Six research sites in the U.S. and six in India will evaluate the effectiveness of the pill. The Americans will look at how the pill works for the two types of venomous snakes found in the U.S.—pit vipers and coral snakes—and Indian researchers will look into bites from other venomous snakes.
I’m not sure what “pretty long time” means, and I don’t like the sound of that. But I do like the idea of something other than what we currently use. I’ll communicate with the doctor and see if I can’t dig up some more facts.
For those of you who don’t currently know anything about how this all goes down, I do know a little something. My dog Heidi always had a penchant for messing with snakes. It was something pathological about her. She started pawing at a Copperhead one night on a walk and got bitten in the paw.
It swelled up the size of a softball and I feared she would lose the leg, or part of it. The emergency Vet I took her to gave her some anti-inflammatory medicine and antibiotics and sent her home. I slept with her that night. She was pitiful. She recovered though.
When I asked the Vet about antivenin and studied it later, as it turns out each treatment of that stuff ranged up to $15,000 (at that time, several years ago). It is biological material and degrades with time, and they don’t give it to animals. I wouldn’t have been able to afford it anyway.
They create antivenin by injecting cattle (usually in Mexico) with small amounts of snake venom and then extracting the blood products over time after the cattle have adapted to it. For it to be viable, it has to be refrigerated. This isn’t something every hospital has sitting around (sometimes it has to be delivered via a “life flight”), and even if most or all did, snakes bite at the most inopportune time, well away from hospitals.
If Heidi had gotten bitten by a Rattlesnake, she would have been dead within minutes or perhaps a couple of hours. So would a human without treatment. Oftentimes, humans lose arms, legs, or other body parts, when bitten by Rattlesnakes. Water Moccasins (Cottonmouths) also kill with a neurotoxin. Copperheads aren’t quite the deadly threat that Rattlesnakes or Water Moccasins are, but in order to keep from losing appendages, you have to seek treatment.
A tablet like they’re describing would go a long way towards reducing the cost of this treatment and expand its availability when most needed.
As I said, I’ll try to communicate with the doctor and find out more. For those of us to bang around in the bush or work on farms or ranches, this is important stuff.

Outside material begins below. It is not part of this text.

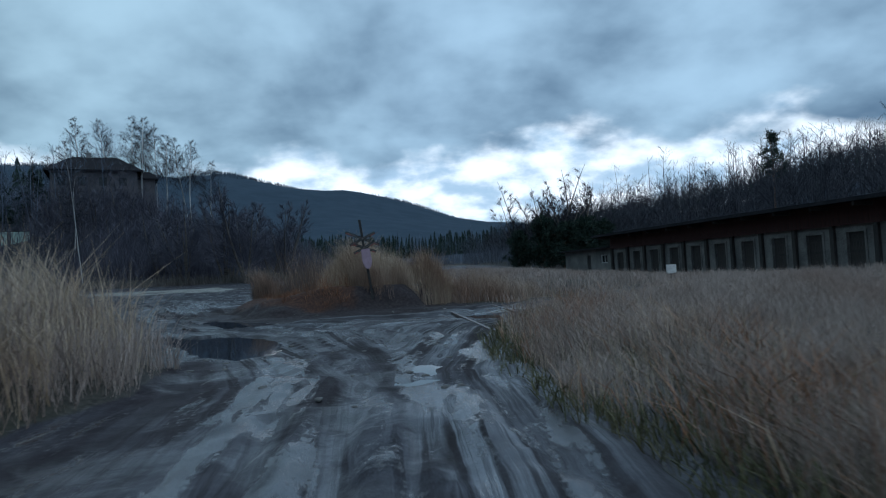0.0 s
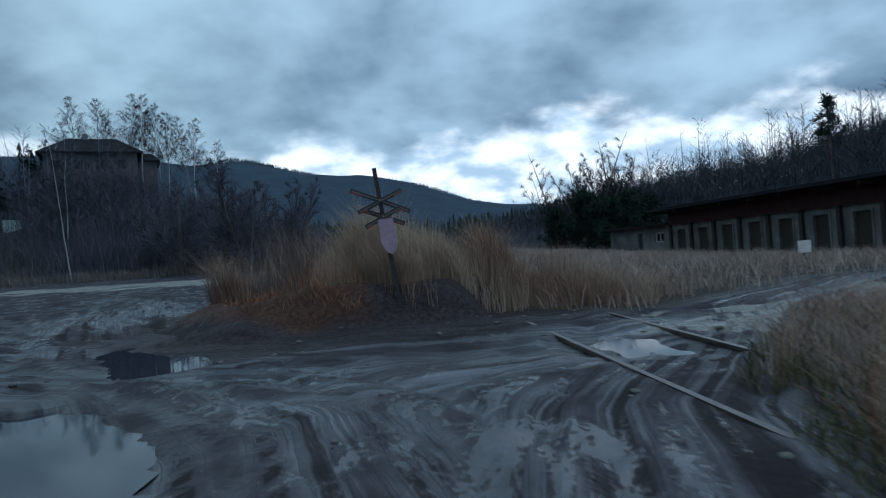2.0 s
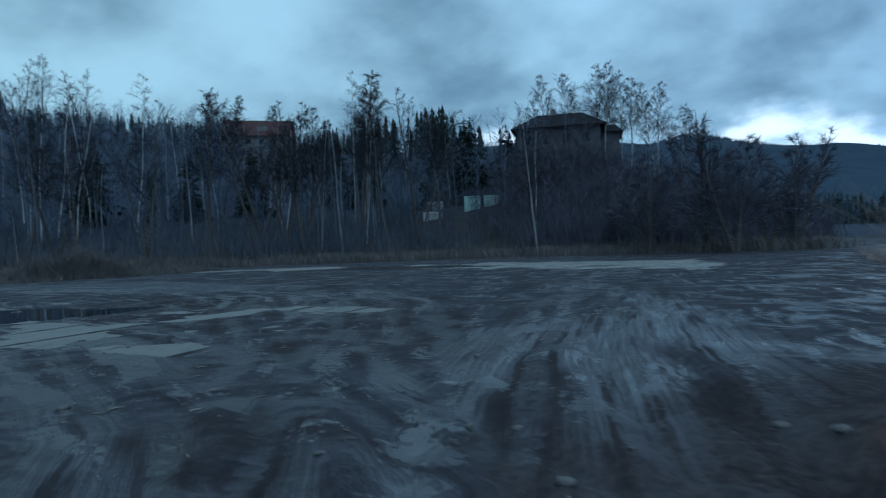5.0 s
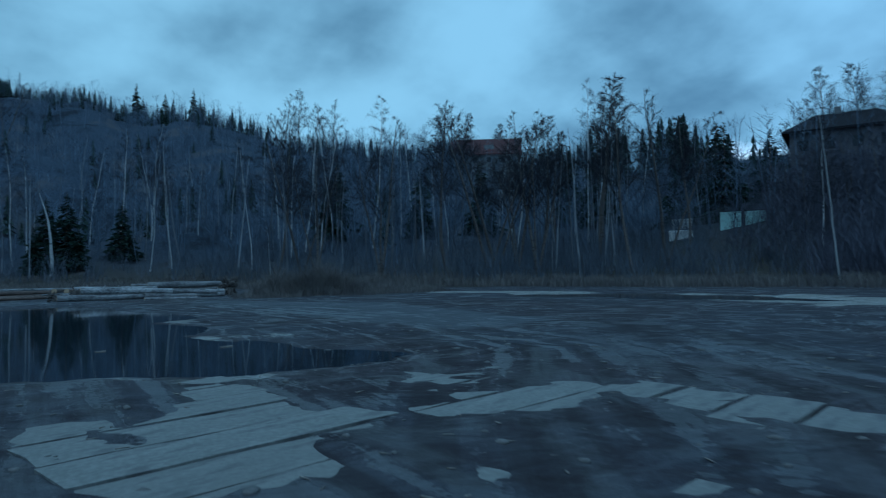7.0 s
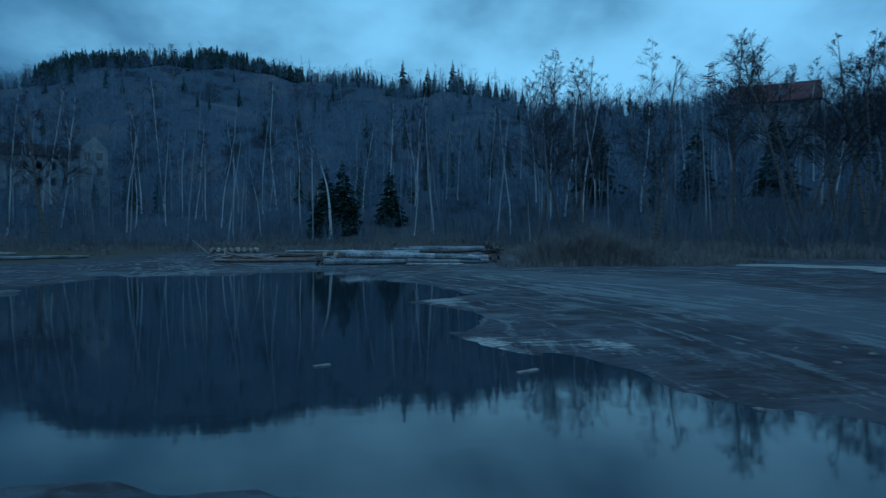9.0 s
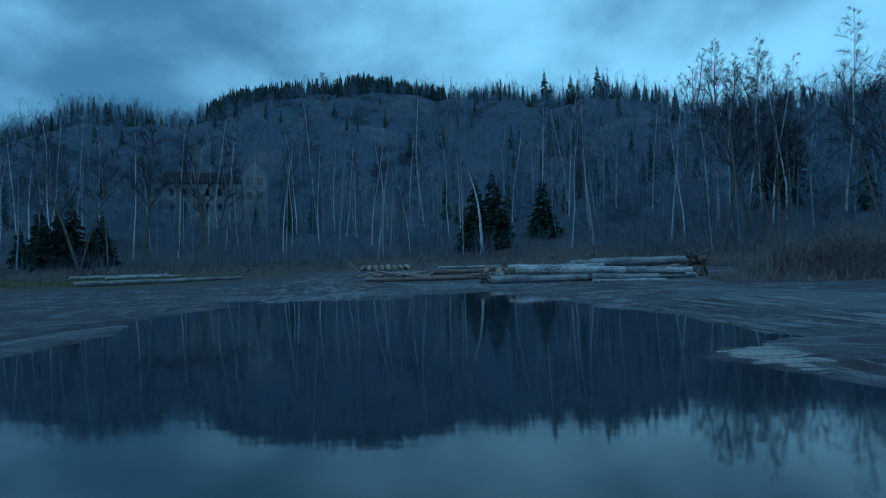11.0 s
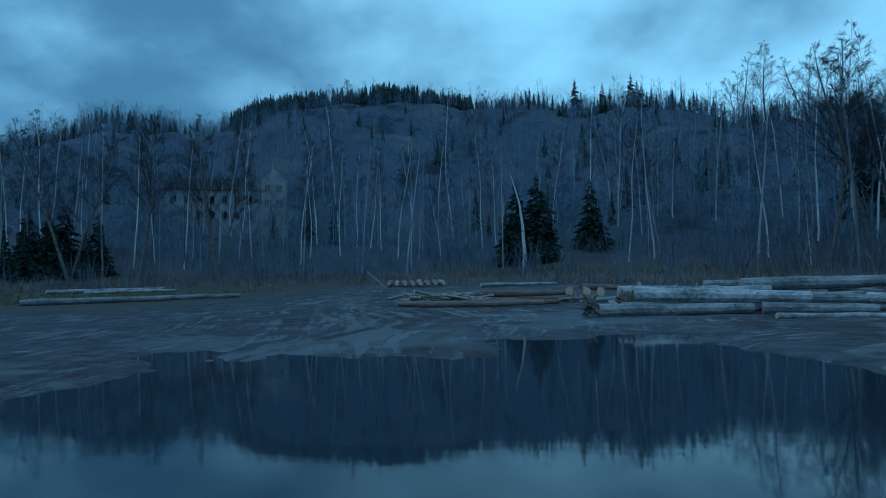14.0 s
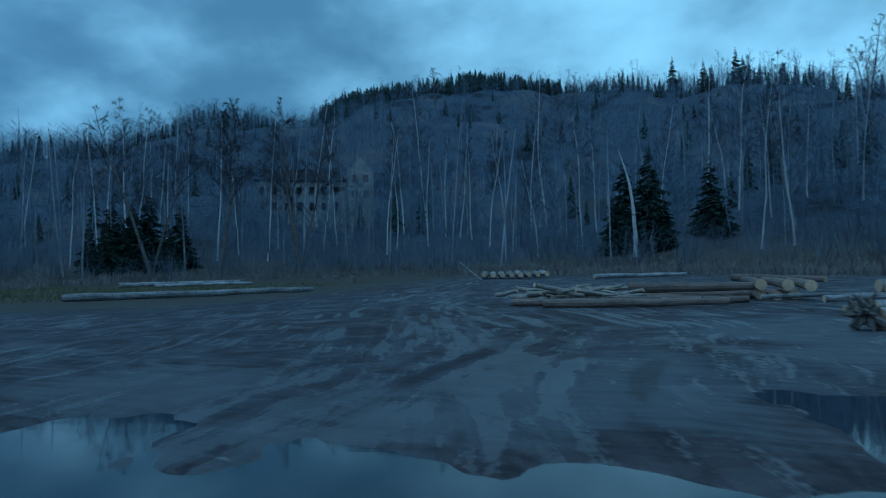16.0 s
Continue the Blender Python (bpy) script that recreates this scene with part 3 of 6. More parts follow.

UPDATE: Related, a little boy in Colorado was killed by a Rattlesnake.
On July 11, 2022 at 10:21 pm, Fred said:
I like the sound of a pill too even if it’s only a temporary solution allowing time to aquire hospitalization and full treatment. I would hope that they don’t allow the one pill cures all perfect solution to be the enemy of something that’s still pretty good.
That article is short on details and technical info, which the readership here can certainly handle. I look forward to more depth if you can get it.
On July 12, 2022 at 7:20 am, Eric said:
From what I could find this drug stops damage from PLA2 , which is one of four general categories of toxins in snake venom. Found an article on nih website about the same chemical (without methyl).
Looks like a very promising drug to me.
Varespladib may still be an efficient treatment capable of protecting from PLA2-associated signs of envenoming. In the case of more complex venoms, other enzymes or toxin inhibitors, such as proteinase inhibitors or other antitoxins, are likely to be used simultaneously to prevent local cytotoxic and hemorrhagic effects [1,4].
https://www.ncbi.nlm.nih.gov/pmc/articles/PMC7354479/
On July 12, 2022 at 3:15 pm, Pat Hines said:
Both my wife and I are Registered Nurses, we definitely want this information.
Also, I speak from experience, non-poisonous snake bites warrant treatment including a tetanus shot.